The duo’s designs are all about achieving maximum receiving sensitivity, and about getting every micron of the surface shape of each dish just right, De Villiers reiterates.

But it’s also about matching the reflector optics to the antenna feed horns. This is done to maximally reduce factors such as plate scale, cross-polarisation, scan loss, and the sidelobes of an antenna’s far-field radiation pattern, while still maximising the sensitivity.

“High-performance dishes are only possible when the antennas receiving the energy reflected from the dishes are themselves near optimal. Therefore, we first designed the so-called ‘feed antennas’ to have maximally symmetric radiation patterns over their operating bandwidths,” De Villiers notes.

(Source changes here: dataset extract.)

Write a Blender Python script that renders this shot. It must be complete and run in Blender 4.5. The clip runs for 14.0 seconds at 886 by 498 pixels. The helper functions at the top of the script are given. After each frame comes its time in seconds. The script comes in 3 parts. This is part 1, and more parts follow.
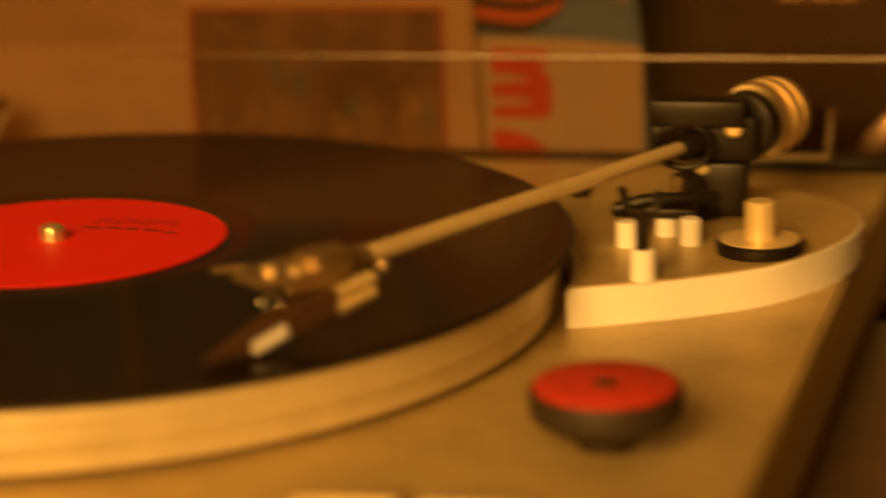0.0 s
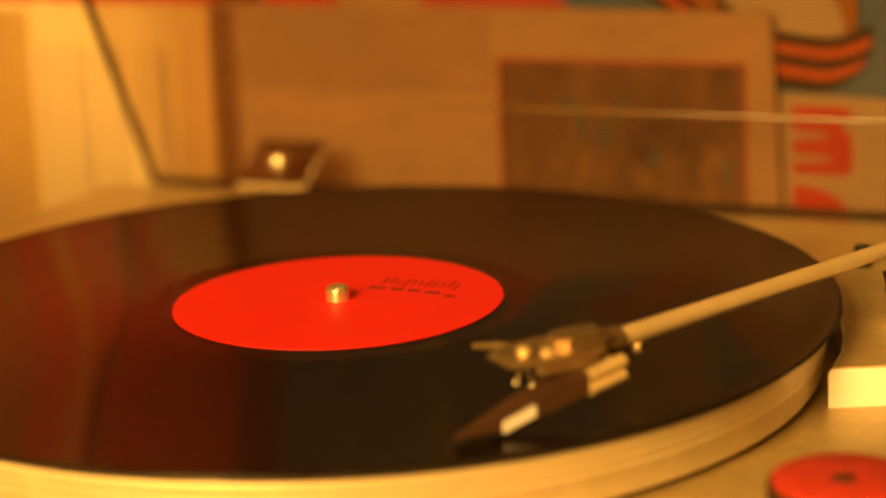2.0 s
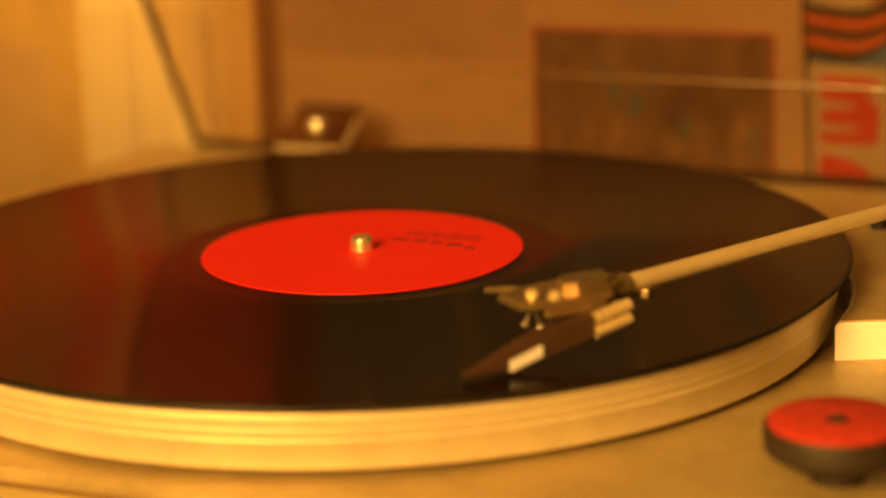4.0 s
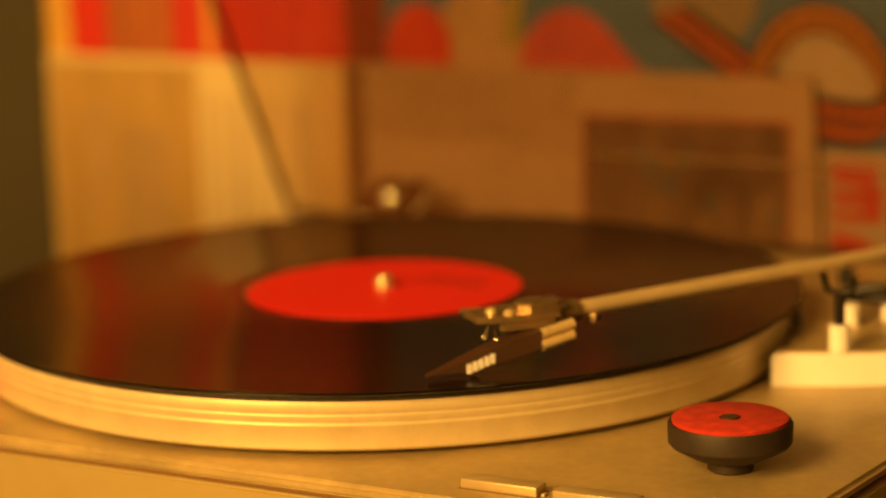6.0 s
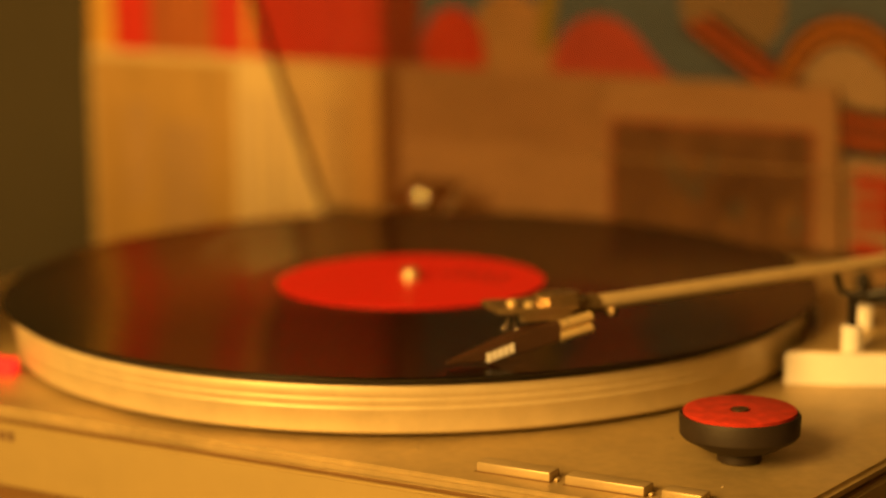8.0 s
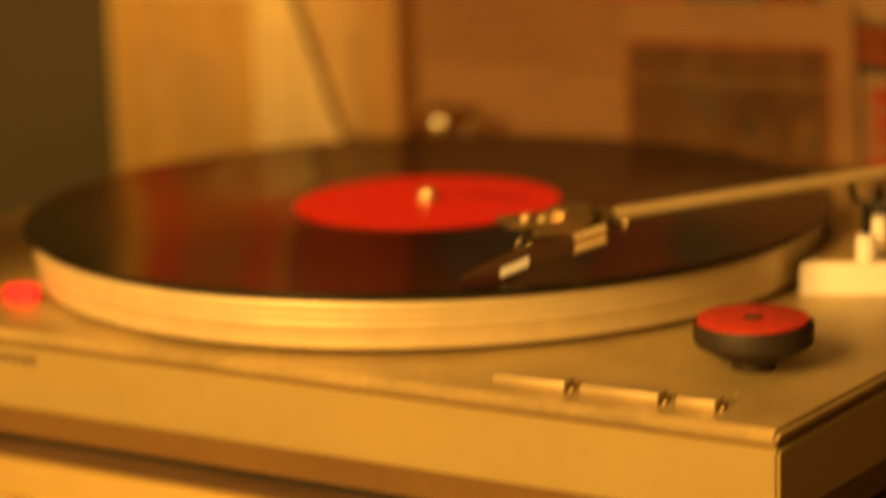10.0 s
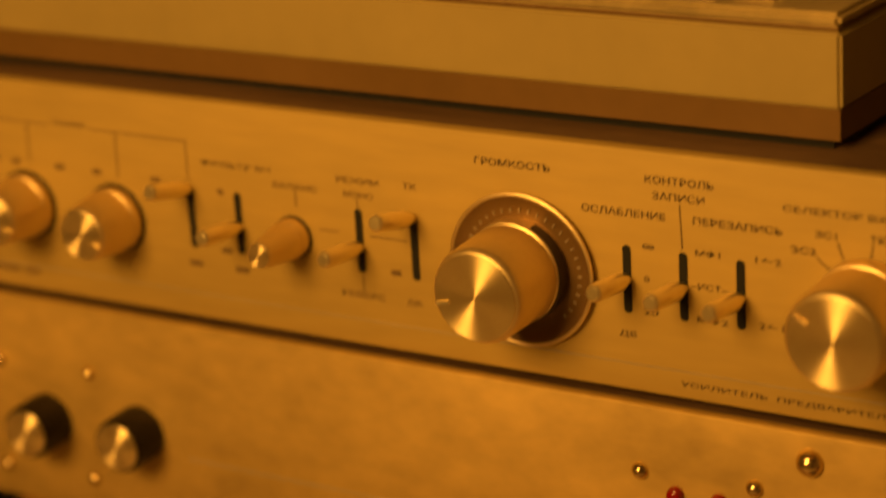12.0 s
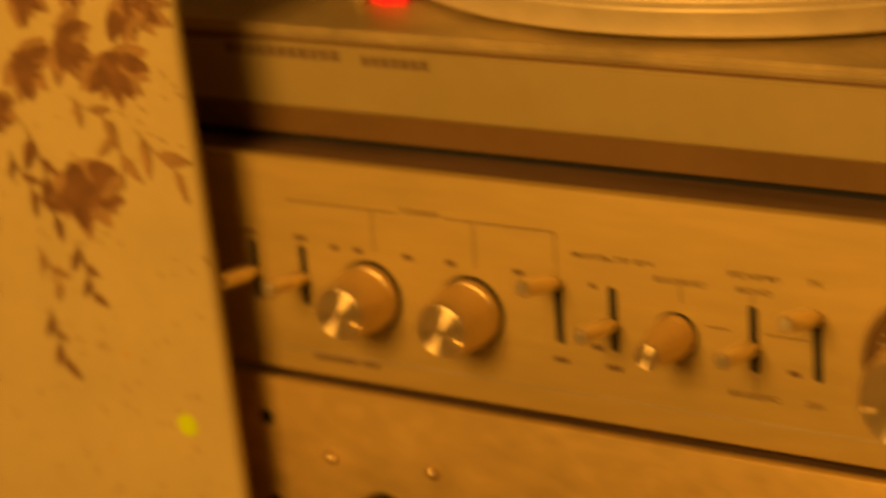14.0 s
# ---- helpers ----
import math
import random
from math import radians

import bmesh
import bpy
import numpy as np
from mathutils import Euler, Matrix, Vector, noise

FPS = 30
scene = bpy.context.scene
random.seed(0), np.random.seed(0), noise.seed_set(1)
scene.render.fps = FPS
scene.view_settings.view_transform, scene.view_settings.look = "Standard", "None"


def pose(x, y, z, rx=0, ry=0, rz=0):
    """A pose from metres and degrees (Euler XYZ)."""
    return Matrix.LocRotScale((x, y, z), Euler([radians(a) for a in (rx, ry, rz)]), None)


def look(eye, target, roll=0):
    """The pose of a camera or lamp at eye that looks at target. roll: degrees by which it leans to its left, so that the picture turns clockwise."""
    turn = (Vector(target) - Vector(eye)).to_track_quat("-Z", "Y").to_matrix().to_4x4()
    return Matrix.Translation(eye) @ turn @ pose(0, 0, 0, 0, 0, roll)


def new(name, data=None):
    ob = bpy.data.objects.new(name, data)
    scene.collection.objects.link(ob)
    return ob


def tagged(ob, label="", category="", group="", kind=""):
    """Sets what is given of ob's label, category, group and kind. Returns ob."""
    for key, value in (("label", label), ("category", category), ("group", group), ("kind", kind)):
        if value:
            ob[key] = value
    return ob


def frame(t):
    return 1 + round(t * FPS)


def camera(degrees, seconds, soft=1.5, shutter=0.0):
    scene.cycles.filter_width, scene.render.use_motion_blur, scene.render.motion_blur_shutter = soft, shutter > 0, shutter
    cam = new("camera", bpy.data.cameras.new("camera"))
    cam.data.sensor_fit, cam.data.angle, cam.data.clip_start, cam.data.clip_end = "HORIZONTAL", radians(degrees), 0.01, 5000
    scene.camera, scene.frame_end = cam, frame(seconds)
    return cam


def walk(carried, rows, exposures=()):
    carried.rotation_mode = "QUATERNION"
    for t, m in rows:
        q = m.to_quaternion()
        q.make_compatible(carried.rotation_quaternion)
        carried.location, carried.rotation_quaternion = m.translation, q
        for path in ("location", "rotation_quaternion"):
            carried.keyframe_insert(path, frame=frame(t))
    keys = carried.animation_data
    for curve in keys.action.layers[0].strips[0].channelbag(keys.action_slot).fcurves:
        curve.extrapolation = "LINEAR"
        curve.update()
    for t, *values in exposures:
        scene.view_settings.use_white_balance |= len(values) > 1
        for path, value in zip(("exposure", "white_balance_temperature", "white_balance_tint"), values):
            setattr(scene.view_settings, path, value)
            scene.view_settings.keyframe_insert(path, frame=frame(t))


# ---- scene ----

In the design of these antennas, they also ensured that they do not pick up radiation coming from the sides and from behind the feeds.

“The feed antennas optimally absorb all the energy from space so carefully focused by the dishes,” says De Villiers. “The antenna at the focus of each dish is sensitive to signals coming from all around, though less so to signals coming from the dishes. The dishes are focused to reflect energy mostly coming from the cold sky into the receiver.”

The reflective surface of a 1x4-metre sub-reflector extension shields each antenna’s sensitive receiver from picking up "scrambled", unwanted ground noise caused by the earth’s warmer temperature. It is fixed to the bottom of the smaller of the two mirrors (the so-called "sub-reflector") in the system.

“This makes the dishes much more sensitive to the very faint signals of research interest coming from space,” De Villiers explains.

The duo first introduced this "shield" in their designs of the MeerKAT dishes, to much acclaim from other designers.

The research initiatives reported on above are geared towards addressing the United Nations’ Sustainable Development Goals numbers 9 and 17 and goal number 2 of the African Union’s Agenda 2063.